PONOROGO – Menindak lanjuti hasil audit Badan Pemeriksa Keuangan (BPK) anggota DPRD Ponorogo melakukan langkah-langkah untuk menertibkan aset milik Pemkab Ponorogo.
Seperti segitiga emas, beberapa titik dijalan baru (aset tanah), eks bengkok di 26 Kelurahan dan selain itu masih banyak lagi, sebagi aset Pemkab Ponorogo yang belum tercatat di neraca Pemerintah Daerah.
Untuk itu dibentuklah Panitia Khusus (Pansus) saat ini sudah bekerja mengundang kawan- kawan eksekutif, kita mintai data terkait dengan aset milik Pemkab Ponorogo.
Pansus ini akan bekerja sampai 31 Desember 2021, itupun kalau belum selesai bisa diperpanjang, sesuai dengan tatib paling lama 6 bulan.
Hal itu diungkapkan Ketua Pansus Meseri Efendi saat dihubungi mediaponorogo.com, Jum’at (8/10/2021).
Meseri menambahkan, data yang kita minta mulai dari kepemilikan sertipikat, sampai sekarang ada yang dipihak 3 kan dalam bentuk perjanjian.
“Kemarin kita melakukan rapat lagi, khusus terkait dengan eks. terminal ngepos atau yang kita sebut Segitiga Emas Ngepos,” ungkapnya.

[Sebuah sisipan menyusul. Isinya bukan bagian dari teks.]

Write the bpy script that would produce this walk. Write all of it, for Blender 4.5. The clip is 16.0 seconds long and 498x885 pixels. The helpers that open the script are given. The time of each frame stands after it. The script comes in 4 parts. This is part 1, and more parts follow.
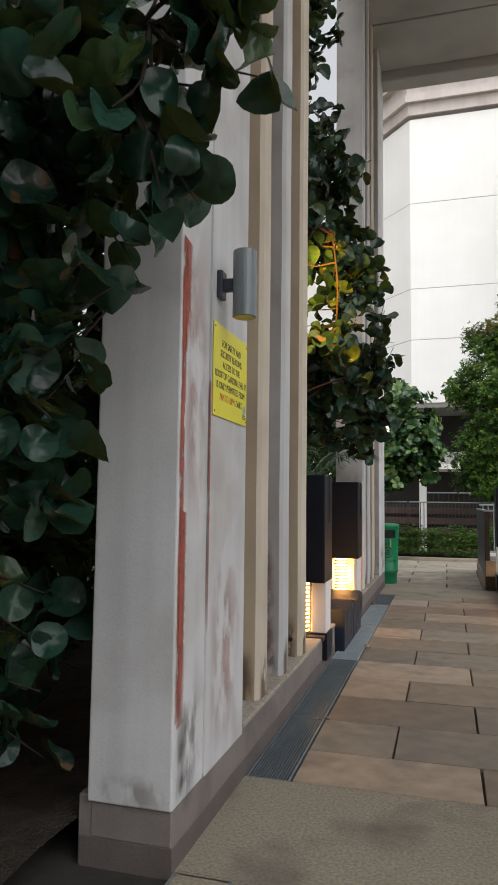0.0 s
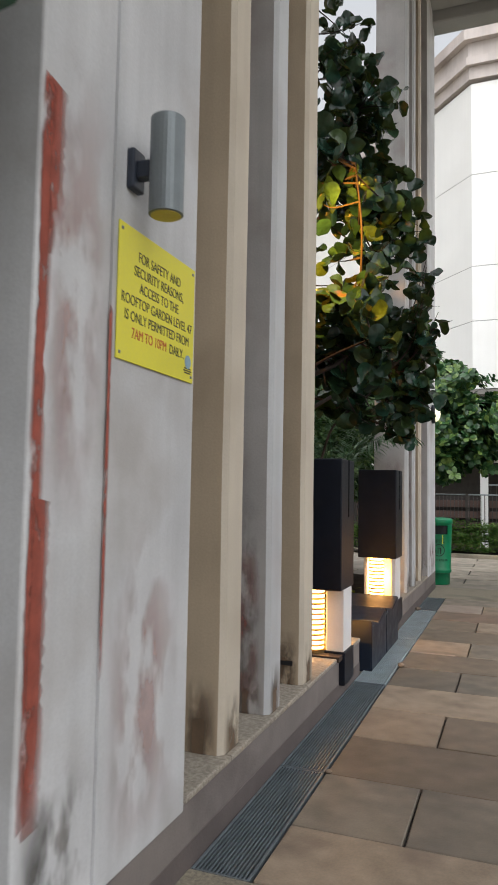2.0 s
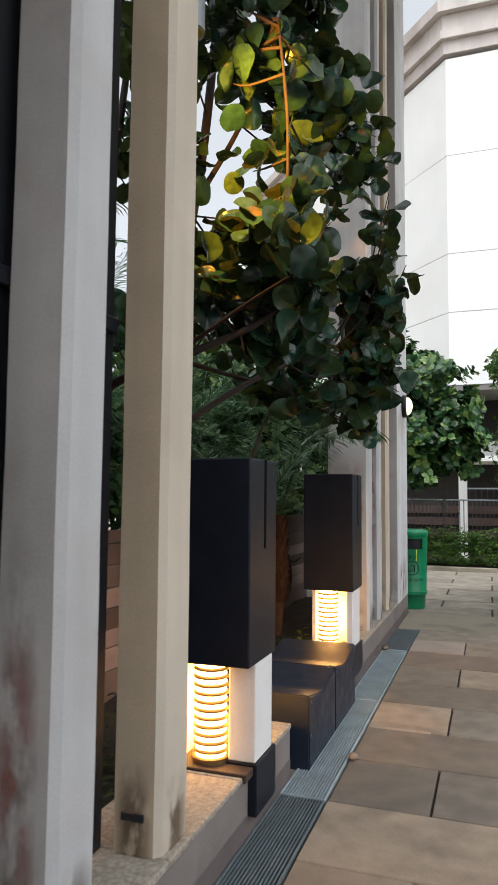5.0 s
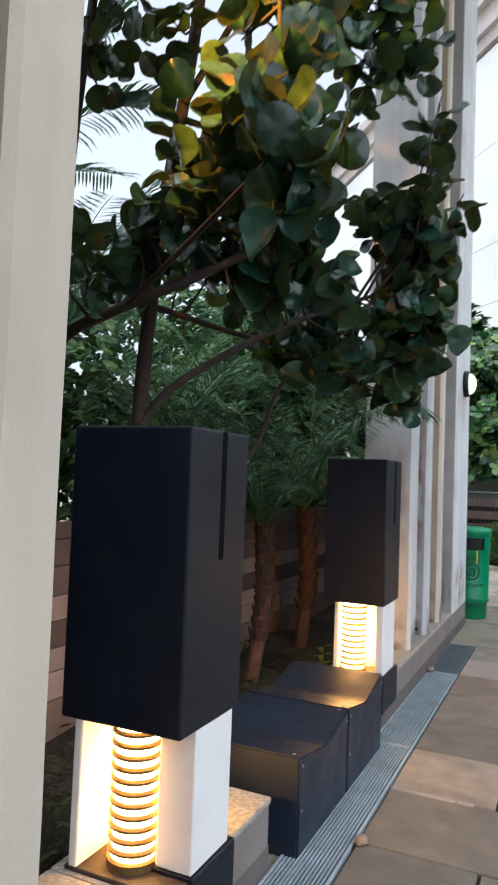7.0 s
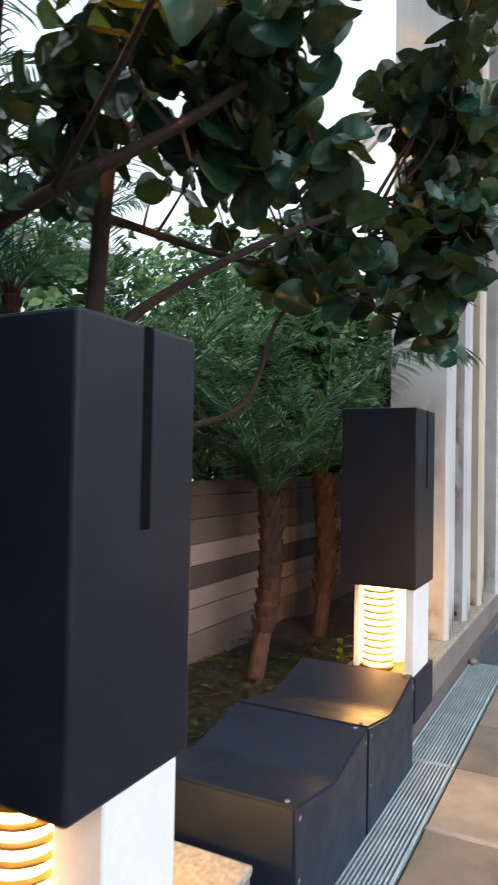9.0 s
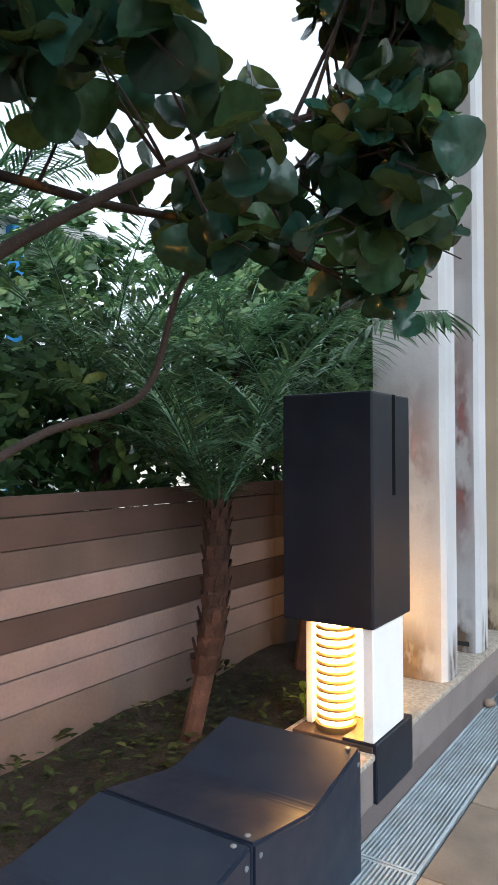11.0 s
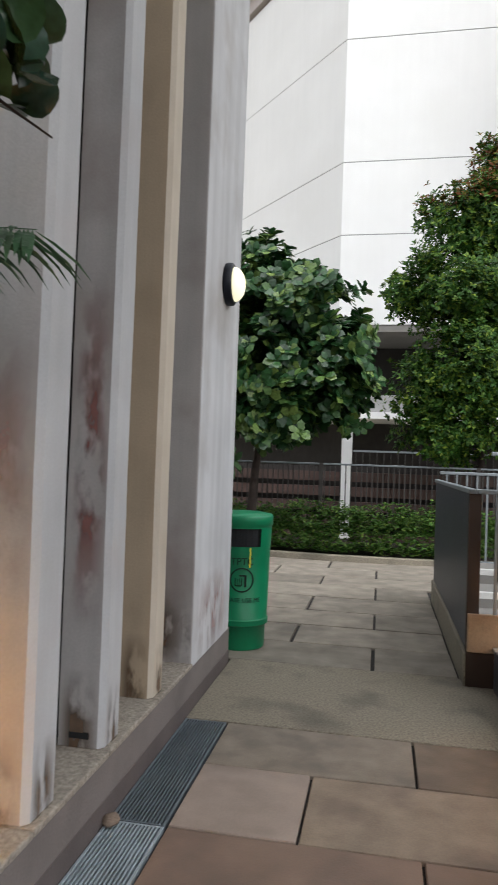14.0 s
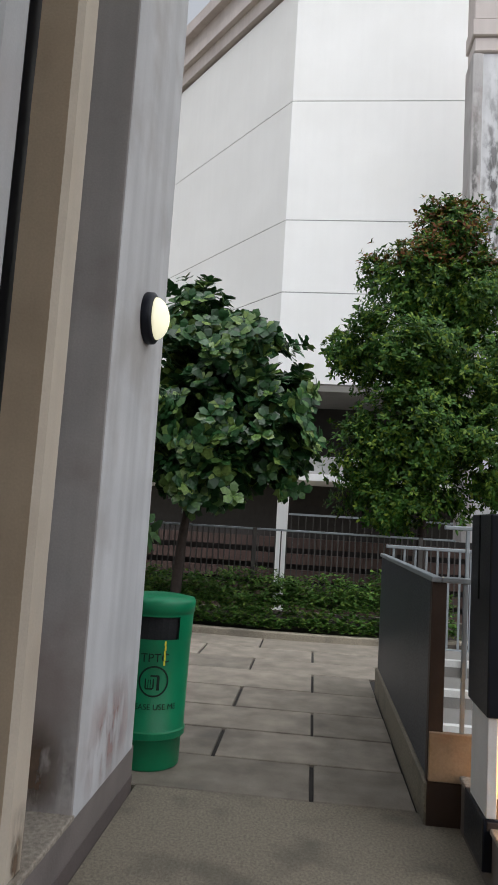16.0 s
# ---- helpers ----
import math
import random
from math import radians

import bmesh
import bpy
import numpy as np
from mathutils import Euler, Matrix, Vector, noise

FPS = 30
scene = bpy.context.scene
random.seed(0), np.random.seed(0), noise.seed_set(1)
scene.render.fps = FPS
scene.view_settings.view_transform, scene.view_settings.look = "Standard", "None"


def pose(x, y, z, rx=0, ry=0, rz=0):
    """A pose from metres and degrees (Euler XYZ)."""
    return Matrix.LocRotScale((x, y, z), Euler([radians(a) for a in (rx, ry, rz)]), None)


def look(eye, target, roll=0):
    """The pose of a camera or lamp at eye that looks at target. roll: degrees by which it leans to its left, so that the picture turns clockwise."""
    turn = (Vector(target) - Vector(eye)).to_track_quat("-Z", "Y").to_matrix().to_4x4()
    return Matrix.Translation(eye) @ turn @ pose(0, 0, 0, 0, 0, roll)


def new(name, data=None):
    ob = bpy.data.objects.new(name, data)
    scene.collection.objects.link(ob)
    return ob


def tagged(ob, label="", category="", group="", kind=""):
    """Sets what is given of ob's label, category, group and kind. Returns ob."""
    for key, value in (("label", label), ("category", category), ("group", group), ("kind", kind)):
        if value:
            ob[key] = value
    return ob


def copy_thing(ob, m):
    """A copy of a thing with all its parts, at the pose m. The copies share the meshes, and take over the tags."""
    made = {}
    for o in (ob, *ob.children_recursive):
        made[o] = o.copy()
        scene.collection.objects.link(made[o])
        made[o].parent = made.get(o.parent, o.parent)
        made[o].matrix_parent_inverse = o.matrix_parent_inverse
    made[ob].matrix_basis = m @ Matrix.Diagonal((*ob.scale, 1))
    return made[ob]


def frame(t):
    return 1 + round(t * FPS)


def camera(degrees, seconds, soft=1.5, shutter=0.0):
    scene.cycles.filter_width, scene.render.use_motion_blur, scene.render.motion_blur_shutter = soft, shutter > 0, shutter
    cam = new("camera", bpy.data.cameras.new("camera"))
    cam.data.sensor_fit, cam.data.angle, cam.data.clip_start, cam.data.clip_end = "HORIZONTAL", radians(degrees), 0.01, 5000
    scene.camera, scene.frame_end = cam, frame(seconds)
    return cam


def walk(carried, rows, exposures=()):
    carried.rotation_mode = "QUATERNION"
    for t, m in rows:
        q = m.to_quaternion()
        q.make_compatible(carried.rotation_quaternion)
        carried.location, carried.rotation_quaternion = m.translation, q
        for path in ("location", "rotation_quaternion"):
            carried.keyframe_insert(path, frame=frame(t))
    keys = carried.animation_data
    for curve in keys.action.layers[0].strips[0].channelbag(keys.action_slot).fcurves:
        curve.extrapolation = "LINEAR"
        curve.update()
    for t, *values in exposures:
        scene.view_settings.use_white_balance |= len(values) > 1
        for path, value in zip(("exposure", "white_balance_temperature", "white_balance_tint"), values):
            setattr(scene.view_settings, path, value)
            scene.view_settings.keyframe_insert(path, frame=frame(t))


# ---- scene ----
cam = camera(39.5, 16.0, shutter=0.35)
PATH = [
    (0, (0.384, 0.541, 1.34), (-0.161, 2.459, 1.506), 0.7),
    (0.5, (0.415, 0.769, 1.332), (-0.18, 2.672, 1.485), 1.2),
    (1, (0.411, 1.055, 1.347), (-0.187, 2.953, 1.545), 0.2),
    (1.5, (0.464, 1.328, 1.336), (-0.197, 3.205, 1.542), -0.7),
    (2, (0.505, 1.611, 1.322), (-0.21, 3.473, 1.464), 1.0),
    (2.5, (0.469, 1.91, 1.343), (-0.075, 3.829, 1.491), 1.5),
    (3, (0.481, 2.138, 1.356), (-0.074, 4.054, 1.499), -1.4),
    (3.5, (0.421, 2.465, 1.353), (-0.212, 4.358, 1.485), 1.2),
    (4, (0.354, 2.739, 1.368), (-0.26, 4.633, 1.554), 0.3),
    (4.2, (0.341, 2.853, 1.366), (-0.266, 4.753, 1.511), -0.4),
    (6.3, (0.489, 4.065, 1.445), (-0.277, 5.905, 1.614), 2.3),
    (6.5, (0.484, 4.157, 1.438), (-0.291, 5.995, 1.591), 1.9),
    (7, (0.401, 4.371, 1.405), (-0.44, 6.182, 1.514), 2.2),
    (7.5, (0.298, 4.529, 1.368), (-0.692, 6.267, 1.349), 2.3),
    (8, (0.253, 4.726, 1.337), (-0.831, 6.406, 1.301), 3.0),
    (8.5, (0.255, 4.922, 1.282), (-0.767, 6.641, 1.228), 2.8),
    (9, (0.234, 5.162, 1.302), (-0.69, 6.935, 1.349), 1.1),
    (9.5, (0.253, 5.377, 1.329), (-0.59, 7.189, 1.404), -0.9),
    (9.7, (0.31, 5.497, 1.303), (-0.626, 7.262, 1.399), -0.9),
    (11.8, (0.442, 6.376, 1.337), (-0.679, 8.032, 1.356), -0.2),
    (12, (0.434, 6.451, 1.328), (-0.685, 8.108, 1.363), 0.1),
    (12.5, (0.393, 6.668, 1.345), (-0.506, 8.455, 1.339), 0.9),
    (13, (0.395, 6.868, 1.327), (-0.341, 8.727, 1.293), 0.5),
    (13.5, (0.428, 7.128, 1.362), (-0.166, 9.038, 1.338), 1.4),
    (14, (0.397, 7.382, 1.373), (0.022, 9.346, 1.422), 2.0),
    (14.5, (0.359, 7.573, 1.383), (0.049, 9.549, 1.391), 2.0),
    (15, (0.401, 7.859, 1.364), (0.087, 9.832, 1.454), 2.8),
    (15.5, (0.363, 8.053, 1.41), (0.123, 10.032, 1.582), 3.5),
    (16, (0.321, 8.195, 1.471), (0.124, 10.173, 1.692), 3.5),
]
walk(cam, [(t, look(eye, target, roll)) for t, eye, target, roll in PATH],
     exposures=[(0, 0.77, 6500, 10), (2.5, 0.92, 6400, 9), (4.2, 0.95, 6350, 9), (6.5, 1.2, 5900, 7), (7.5, 1.36, 5650, 7), (9.0, 1.7, 5850, 6), (9.7, 1.72, 5850, 6),
                (12.0, 1.88, 5450, 4), (12.8, 1.24, 5800, 7), (13.5, 0.88, 6150, 9), (14.5, 0.71, 6300, 10), (16, 0.47, 6200, 10)])

# ---- world and light ----
world = bpy.data.worlds.new("world")
scene.world = world
world.use_nodes = True
wn, wl = world.node_tree.nodes, world.node_tree.links
sky = wn.new("ShaderNodeTexSky")
sky.sky_type, sky.sun_disc = "NISHITA", False
sky.sun_elevation, sky.sun_rotation = radians(68), radians(165)
sky.air_density, sky.dust_density, sky.ozone_density = 1.0, 6.0, 1.0
veil = wn.new("ShaderNodeHueSaturation")
veil.inputs["Saturation"].default_value = 0.14
wl.new(sky.outputs[0], veil.inputs["Color"])
wl.new(veil.outputs[0], wn["Background"].inputs[0])
wn["Background"].inputs[1].default_value = 0.15

sun_data = bpy.data.lights.new("sun", "SUN")
sun_data.energy, sun_data.angle, sun_data.color = 0.85, radians(80), (1.0, 0.99, 0.97)
sun = new("sun", sun_data)
sun.matrix_world = look((14, -8, 14), (0, 0, 0))


# ---- materials ----
def mat(name, color, rough=0.7, metal=0.0, vary=0.12, scale=6.0, fine=90.0, bump=0.15, stain=None,
        stain_amt=0.0, stain_scale=1.2, streak=0.0, obj_rand=0.0, spec=0.4, bump_dist=0.01, island=0.0):
    """A surface in two scales of variation, with optional stains, vertical streaks and a change from piece to piece."""
    m = bpy.data.materials.new(name)
    m.use_nodes = True
    nt = m.node_tree
    b = nt.nodes["Principled BSDF"]
    link = nt.links.new
    co = nt.nodes.new("ShaderNodeTexCoord")
    geo = nt.nodes.new("ShaderNodeNewGeometry")
    pos = geo.outputs["Position"]

    def noise_node(sc, detail=4.0, stretch=None):
        n = nt.nodes.new("ShaderNodeTexNoise")
        n.inputs["Scale"].default_value, n.inputs["Detail"].default_value = sc, detail
        if stretch:
            mp = nt.nodes.new("ShaderNodeMapping")
            mp.inputs["Scale"].default_value = stretch
            link(pos, mp.inputs["Vector"])
            link(mp.outputs[0], n.inputs["Vector"])
        else:
            link(pos, n.inputs["Vector"])
        return n.outputs["Fac"]

    def math_node(op, a, bb):
        n = nt.nodes.new("ShaderNodeMath")
        n.operation = op
        for i, v in enumerate((a, bb)):
            if isinstance(v, (int, float)):
                n.inputs[i].default_value = v
            else:
                link(v, n.inputs[i])
        return n.outputs[0]

    def remap(v, lo, hi, to_lo=0.0, to_hi=1.0):
        n = nt.nodes.new("ShaderNodeMapRange")
        n.inputs[1].default_value, n.inputs[2].default_value = lo, hi
        n.inputs[3].default_value, n.inputs[4].default_value = to_lo, to_hi
        link(v, n.inputs[0])
        return n.outputs[0]

    big, small = noise_node(scale), noise_node(fine, 3.0)
    val = math_node("ADD", remap(big, 0.3, 0.7, 1 - vary, 1 + vary), remap(small, 0.3, 0.7, -vary * 0.5, vary * 0.5))
    if obj_rand:
        oi = nt.nodes.new("ShaderNodeObjectInfo")
        val = math_node("MULTIPLY", val, remap(oi.outputs["Random"], 0, 1, 1 - obj_rand, 1 + obj_rand))
    if island:
        val = math_node("MULTIPLY", val, remap(geo.outputs["Random Per Island"], 0, 1, 1 - island, 1 + island))
    if streak:
        st = noise_node(1.0, 4.0, (9, 9, 0.45))
        val = math_node("MULTIPLY", val, remap(st, 0.35, 0.75, 1.0 + streak * 0.3, 1.0 - streak))
    hsv = nt.nodes.new("ShaderNodeHueSaturation")
    hsv.inputs["Color"].default_value = (*color, 1)
    link(val, hsv.inputs["Value"])
    out = hsv.outputs[0]
    if stain:
        mix = nt.nodes.new("ShaderNodeMixRGB")
        link(remap(noise_node(stain_scale, 8.0), 0.52, 0.72, 0, stain_amt), mix.inputs[0])
        link(out, mix.inputs[1])
        mix.inputs[2].default_value = (*stain, 1)
        out = mix.outputs[0]
    link(out, b.inputs["Base Color"])
    b.inputs["Metallic"].default_value = metal
    b.inputs["Specular IOR Level"].default_value = spec
    link(remap(small, 0.3, 0.7, max(rough - 0.08, 0.05), min(rough + 0.08, 1)), b.inputs["Roughness"])
    if bump:
        bp = nt.nodes.new("ShaderNodeBump")
        bp.inputs["Strength"].default_value, bp.inputs["Distance"].default_value = bump, bump_dist
        link(math_node("ADD", small, big), bp.inputs["Height"])
        link(bp.outputs[0], b.inputs["Normal"])
    return m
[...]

Politisi asal Partai Demokrat ini juga mengatakan, setelah dijelaskan oleh pihak Eksekutif yakni mulai tahun 1991 diera Bupati Pak Gatot, tahun 2002 diera Pak Markoem, tahun 2012 di era Bupati Amin.
“Juga kita tanyakan terkait dengan alas hak dari pihak-pihak yang sekarang menempati di sana ini seperti apa,” ucapnya.
Dikatakan, dari pertemuan ini ada 2 pendapat yang perlu dibedah bersama-sama, seperti pendapat eksekutif terkait dengan Segitiga Emas mendasar kepada Undang Undang Pokok Agraria.
Sementara dari kawan-kawan DPRD Ponorogo pansus mendasar pada Peraturan Pemerintah (PP) no 6 tahun 2006 terkait dengan Pengelolaan Barang Milik Daerah.
Meseri menyebut, mengapa eksekutif berpegang pada UU Pokok Agraria? Karena hak yang melekat di eks terminal ngepos itu adalah hak pengelolaan.
“Sedang bangunannya adalah hak guna bangunan,” jelasnya.
Sedang dari pansus mendasar pada PP, karena bagi kami ada azas hukum yang disebut dengan lekgeneralis, artinya UU Pokok Agraria ini sifatnya mengatur secara umum, sementara terkait dengan aset milik daerah diatur dalam PP tentang Pengelolaan Barang Milik Daerah.
“Dari dua pendapat ini akan kita urai, kalau memang mendasar pada UU Pokok Agaria oleh ketentuan dibenarkan, berarti apa-apa yang sedang berjalan di eks terminal sudah tidak ada persoalan. Tetapi kalau ternyata itu mendasar pada lekspesialis yakni PP no 6 tahun 2006, maka alas hak yang digunakan oleh mereka yang menempati harus jelas dan tegas dituangkan dalam bentuk perjanjian, apakah itu karena disewa, dipinjam pakai, kemanfaatan atau karena hak guna serah,” terang Meseri.
Meseri yang juga menjabat Wakil Pimpinan di DPRD Ponorogo juga menjelaskan, setelah pansus melakukan pengecekan, dalam perjanjian antara Pemerintah Ponorogo dengan pihak ke 3, mereka yang menempati memberikan kontribusi selama 20 tahun.
“Diperjanjian itu paling tinggi selama 20 tahun RP 45 juta selama 20 tahun, dan ada yang Rp. 35 juta selama 20 tahun,” ucapnya.
Ditambahkan, kalau dihitung dalam laporan dari Pemkab Ponorogo selama 20 tahun ada pendapatan sebesar Rp. 1,7 milyar lebih.
“Jadi ngepos ini dalam waktu 20 tahun dengan perjanjian terakhir ditahun 2012, memberikan kontribusi di PAD sebesar Rp. 1,7 milyar. Perjanjian ini akan berakhir di tahun 2032,” tukasnya. (adv/mny).